Nicol’s third lesson was to avoid making chatbots and voice-based interactions a fashion accessory and start by providing simple use cases. And this means cross-functional collaboration.

“Chatbots are not your traditional marketing and communications product; they often should live as a collaboration between brand, operations, customer service,” he said. “The worst thing you can do in this world of voice is make it a fashion accessory.

"With chatbots, organisations are not match fit in my view; they're going to have to change their structure to get the best out of this opportunity, because it can't just be done by marketing," he told CMO following the presentation. "So many of these things are customer service."

At the same time, Nicol agreed "visionary marketers" will be the ones who see and bridge this gap. "Those marketers who have a much broader view of their job, which is really going back to those 4Ps, will thrive in this world."

Nicol pointed to uses of Amazon Echo speakers to date, noting the top skills are setting a time, playing songs, reading the news, setting an alarm, and checking the time.

“The bigger things we expect to do, such as doing our shopping, will come, but we need to start with simple, achievement things that are meaningful in our lives,” he said.

In addition, The Works partnered with UTS to research use cases for chatbots using prototype testing across 2500 consumers and found the top five are: Checking your balance; ordering food; finding tailored gift recommendations; browsing and booking entertainment; and having questions about your health answered.

“All of these are a combination of marketing and the operation side of the business cooperating on service and brand in quite interesting ways,” he said.

At the same time, consumers will surprise you, Nicol said. For example, he pointed to a chatbot The Works recently designed locally is ING’s first chatbot, which helps consumers find the nearest fee-free ATM thanks by tapping into GPS coordinate data.

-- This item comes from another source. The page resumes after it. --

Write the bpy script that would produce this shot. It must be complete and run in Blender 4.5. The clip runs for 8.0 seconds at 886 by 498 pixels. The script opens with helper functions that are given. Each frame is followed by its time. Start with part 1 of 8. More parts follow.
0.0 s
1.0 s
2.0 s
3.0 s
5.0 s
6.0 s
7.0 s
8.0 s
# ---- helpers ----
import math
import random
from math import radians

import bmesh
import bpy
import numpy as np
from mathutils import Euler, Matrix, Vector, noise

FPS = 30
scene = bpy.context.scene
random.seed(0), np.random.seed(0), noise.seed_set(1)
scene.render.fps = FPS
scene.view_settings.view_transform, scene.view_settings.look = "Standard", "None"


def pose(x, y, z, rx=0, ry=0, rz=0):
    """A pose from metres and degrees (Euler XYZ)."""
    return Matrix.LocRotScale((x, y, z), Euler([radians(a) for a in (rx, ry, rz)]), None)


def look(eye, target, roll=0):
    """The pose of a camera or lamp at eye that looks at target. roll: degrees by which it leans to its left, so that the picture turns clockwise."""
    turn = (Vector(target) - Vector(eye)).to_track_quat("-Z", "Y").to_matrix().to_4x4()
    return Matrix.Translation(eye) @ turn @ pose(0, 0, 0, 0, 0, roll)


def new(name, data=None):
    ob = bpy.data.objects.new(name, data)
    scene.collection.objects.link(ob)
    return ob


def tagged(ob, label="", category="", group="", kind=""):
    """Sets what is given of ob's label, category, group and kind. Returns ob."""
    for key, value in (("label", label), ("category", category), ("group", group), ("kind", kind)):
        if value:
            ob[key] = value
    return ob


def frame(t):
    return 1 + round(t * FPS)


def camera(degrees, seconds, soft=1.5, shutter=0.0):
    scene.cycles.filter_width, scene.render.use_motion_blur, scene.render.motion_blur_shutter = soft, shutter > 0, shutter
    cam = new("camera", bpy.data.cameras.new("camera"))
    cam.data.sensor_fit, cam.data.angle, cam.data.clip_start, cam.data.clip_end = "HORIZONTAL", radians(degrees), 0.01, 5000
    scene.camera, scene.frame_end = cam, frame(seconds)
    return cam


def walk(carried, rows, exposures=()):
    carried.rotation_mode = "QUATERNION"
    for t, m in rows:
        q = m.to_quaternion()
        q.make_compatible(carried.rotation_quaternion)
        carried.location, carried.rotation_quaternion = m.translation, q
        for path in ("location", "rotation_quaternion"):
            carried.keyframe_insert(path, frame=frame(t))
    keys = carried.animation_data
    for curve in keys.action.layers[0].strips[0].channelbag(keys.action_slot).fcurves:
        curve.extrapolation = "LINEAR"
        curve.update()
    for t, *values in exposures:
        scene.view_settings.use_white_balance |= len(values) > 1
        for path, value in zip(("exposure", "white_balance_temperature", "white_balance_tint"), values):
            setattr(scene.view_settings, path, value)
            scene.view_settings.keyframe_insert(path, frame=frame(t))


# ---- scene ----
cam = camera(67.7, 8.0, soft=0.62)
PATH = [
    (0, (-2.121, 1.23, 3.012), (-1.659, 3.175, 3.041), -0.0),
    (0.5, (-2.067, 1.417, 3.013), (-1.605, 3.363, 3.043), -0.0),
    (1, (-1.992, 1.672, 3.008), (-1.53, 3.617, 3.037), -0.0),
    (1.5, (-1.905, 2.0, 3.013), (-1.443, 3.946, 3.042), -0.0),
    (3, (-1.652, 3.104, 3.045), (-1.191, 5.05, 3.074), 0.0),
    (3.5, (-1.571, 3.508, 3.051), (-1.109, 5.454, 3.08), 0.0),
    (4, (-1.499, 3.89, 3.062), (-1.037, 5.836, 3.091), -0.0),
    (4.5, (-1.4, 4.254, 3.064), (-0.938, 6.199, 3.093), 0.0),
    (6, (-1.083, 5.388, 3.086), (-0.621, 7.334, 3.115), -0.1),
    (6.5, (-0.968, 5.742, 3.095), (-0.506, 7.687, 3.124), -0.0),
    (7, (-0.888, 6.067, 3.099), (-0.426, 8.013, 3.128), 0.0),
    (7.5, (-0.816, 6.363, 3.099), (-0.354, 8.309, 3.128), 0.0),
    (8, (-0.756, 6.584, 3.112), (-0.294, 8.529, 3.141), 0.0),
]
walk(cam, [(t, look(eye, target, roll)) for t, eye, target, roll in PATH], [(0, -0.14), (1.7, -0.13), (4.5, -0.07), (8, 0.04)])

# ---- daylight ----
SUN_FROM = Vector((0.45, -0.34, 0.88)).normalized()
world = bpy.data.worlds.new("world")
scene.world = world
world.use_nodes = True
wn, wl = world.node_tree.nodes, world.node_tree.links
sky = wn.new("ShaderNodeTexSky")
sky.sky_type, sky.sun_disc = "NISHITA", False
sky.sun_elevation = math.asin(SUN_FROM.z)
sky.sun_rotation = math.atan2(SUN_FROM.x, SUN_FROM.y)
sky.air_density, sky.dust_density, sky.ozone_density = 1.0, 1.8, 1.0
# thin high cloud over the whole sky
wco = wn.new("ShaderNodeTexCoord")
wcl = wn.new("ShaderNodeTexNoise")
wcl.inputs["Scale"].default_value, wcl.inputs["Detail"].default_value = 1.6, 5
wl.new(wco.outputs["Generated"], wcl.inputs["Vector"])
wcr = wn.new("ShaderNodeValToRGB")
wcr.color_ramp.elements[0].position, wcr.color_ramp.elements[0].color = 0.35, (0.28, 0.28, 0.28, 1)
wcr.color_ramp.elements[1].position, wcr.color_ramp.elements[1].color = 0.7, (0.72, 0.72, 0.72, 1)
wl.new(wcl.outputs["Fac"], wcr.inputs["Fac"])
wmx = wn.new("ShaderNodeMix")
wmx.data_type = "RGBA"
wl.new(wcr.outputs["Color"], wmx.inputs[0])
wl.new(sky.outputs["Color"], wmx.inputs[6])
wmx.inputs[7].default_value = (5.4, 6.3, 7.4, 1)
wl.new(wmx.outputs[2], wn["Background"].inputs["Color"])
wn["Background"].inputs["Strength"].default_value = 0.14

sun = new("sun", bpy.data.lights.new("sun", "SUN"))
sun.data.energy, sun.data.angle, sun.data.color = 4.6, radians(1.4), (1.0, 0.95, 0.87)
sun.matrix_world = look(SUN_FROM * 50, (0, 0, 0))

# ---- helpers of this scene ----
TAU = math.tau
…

The team started allowing consumers to drop a pin on their location, but quickly found most individuals don’t like to reveal their location and would put their postcode in.

“When you start playing in this world, that was a privacy barrier, so we now also offer to drop a pin or search by postcode,” he said, adding the vast majority choose a postcode.

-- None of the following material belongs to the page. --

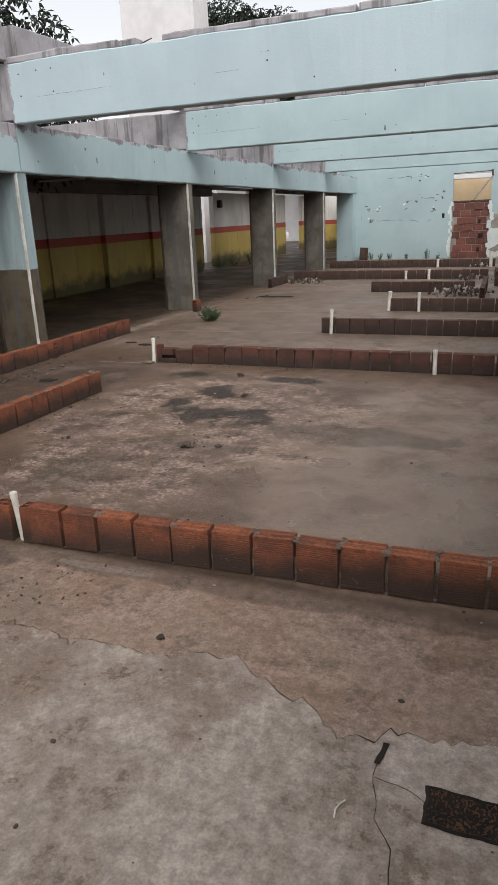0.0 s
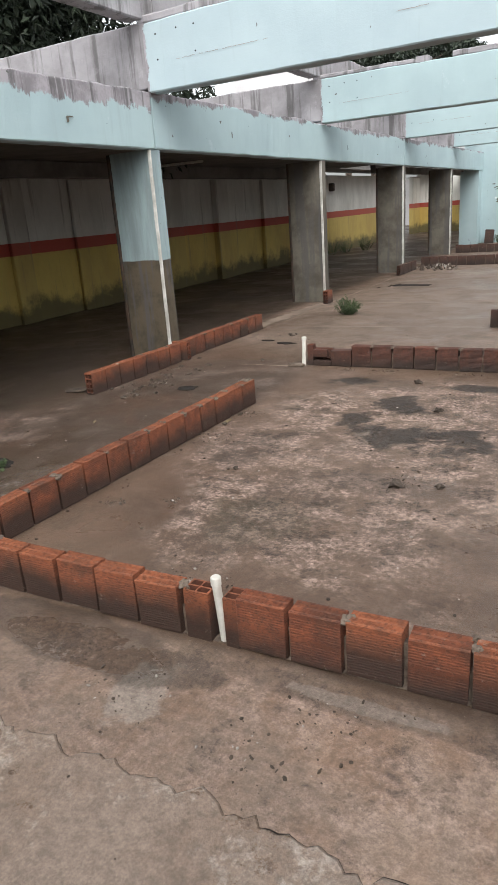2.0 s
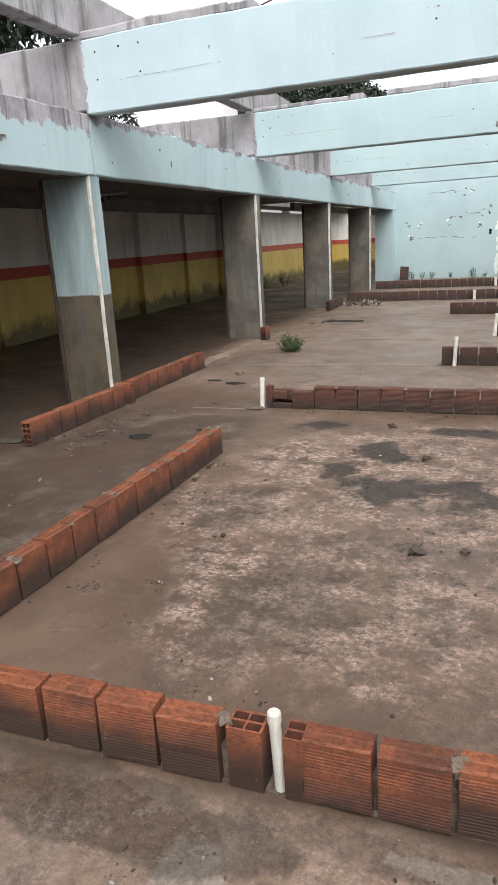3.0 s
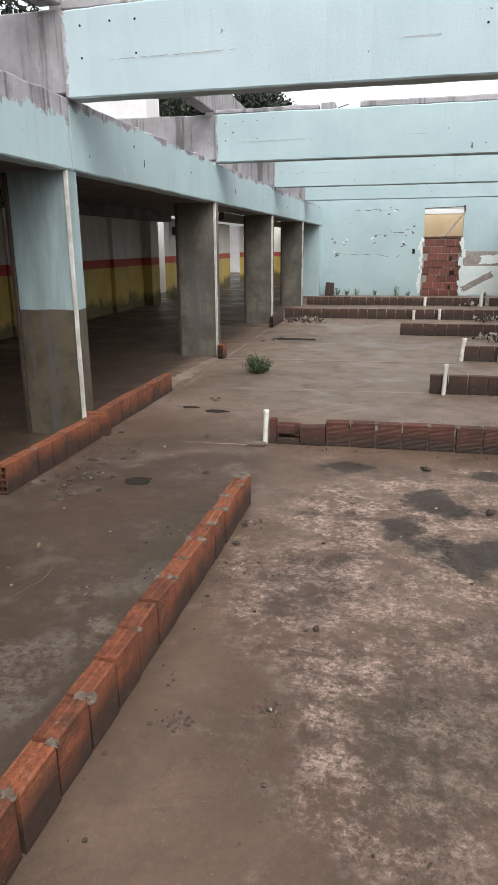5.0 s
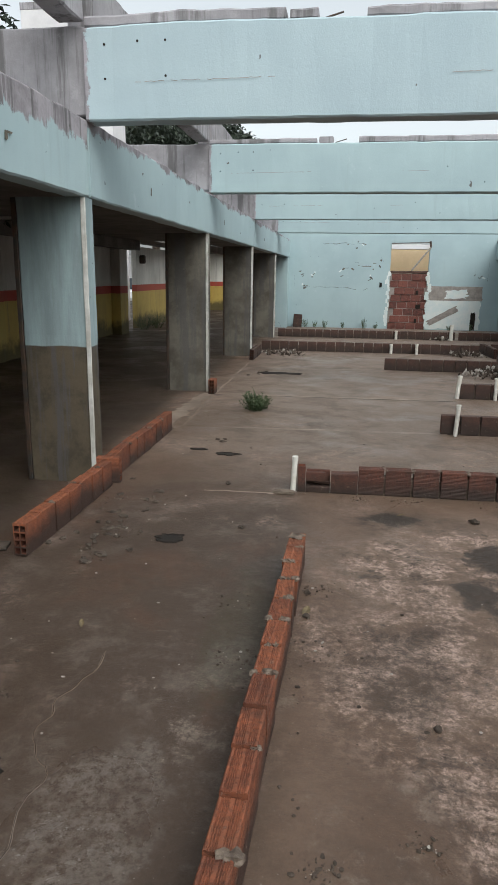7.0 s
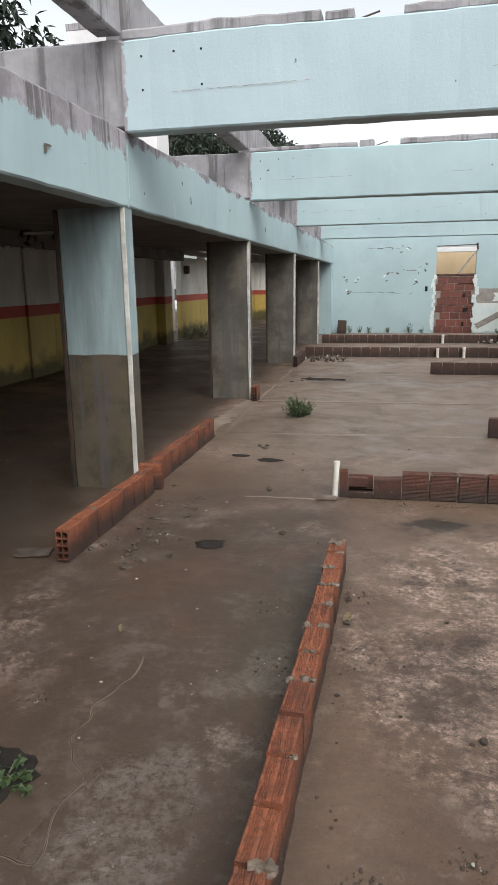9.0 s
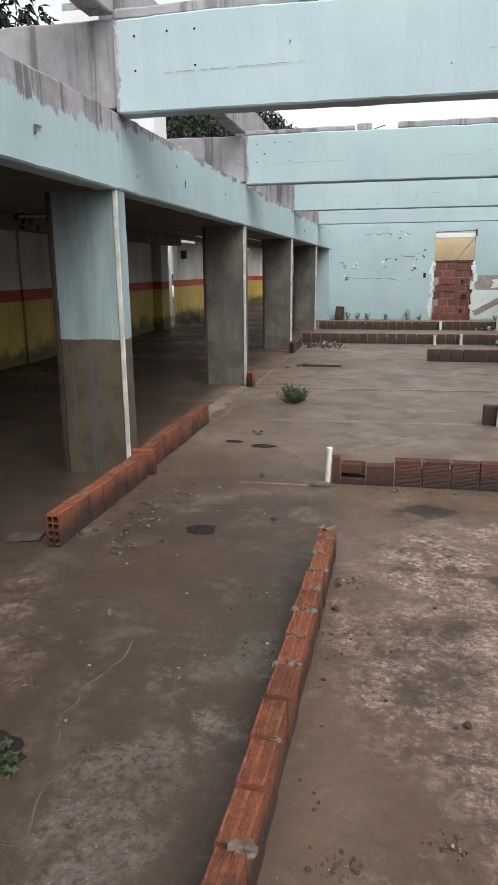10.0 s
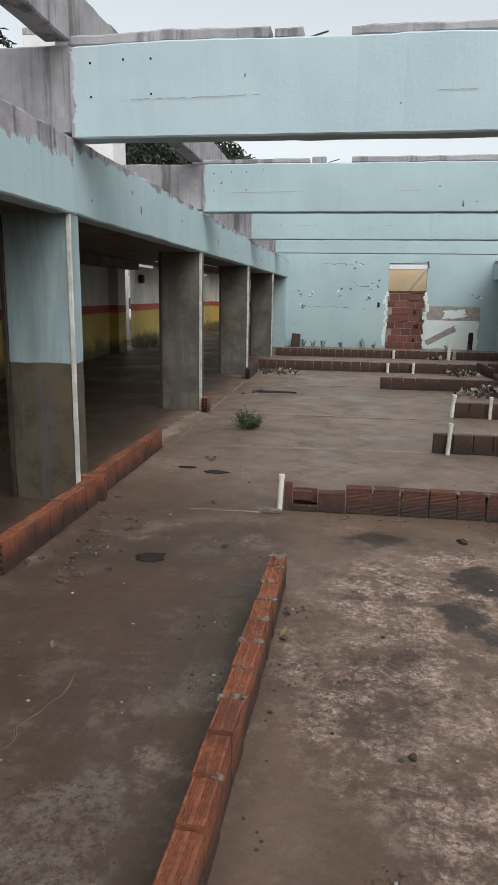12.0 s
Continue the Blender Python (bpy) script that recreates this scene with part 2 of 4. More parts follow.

“That’s why, in the world of voice and chatbots, launching something is just the start,” Nicol said. “It’s about continual evolution and continually listening to what customers do.”  

Another example from The Works is the ‘Wentworth rat’, a chatbot designed for Foxtel to drive engagement around its Wentworth drama TV series. The chatbot provides consumers with linked episodes, previews, information on the actors through video, audio, messaging and notifications.

Initially launched with much cleaner language than that used on the show, Nicol said the team opted to introduce swear words and found engagement quickly rose. The chatbot attracted 12,500 unique users, sent 2.3 million messages, had a 96 per cent returning user rate and scored an average engagement time of 1 hour and 9 minutes.

“The more we swore with the chatbot, the more people followed and the more people engaged for longer,” he said.

Thanks to a number of new client wins, The Works is now planning to establish a presence in Melbourne by June this year. RXP has offices in Melbourne, Sydney, Canberra, Hobart and Hong Kong.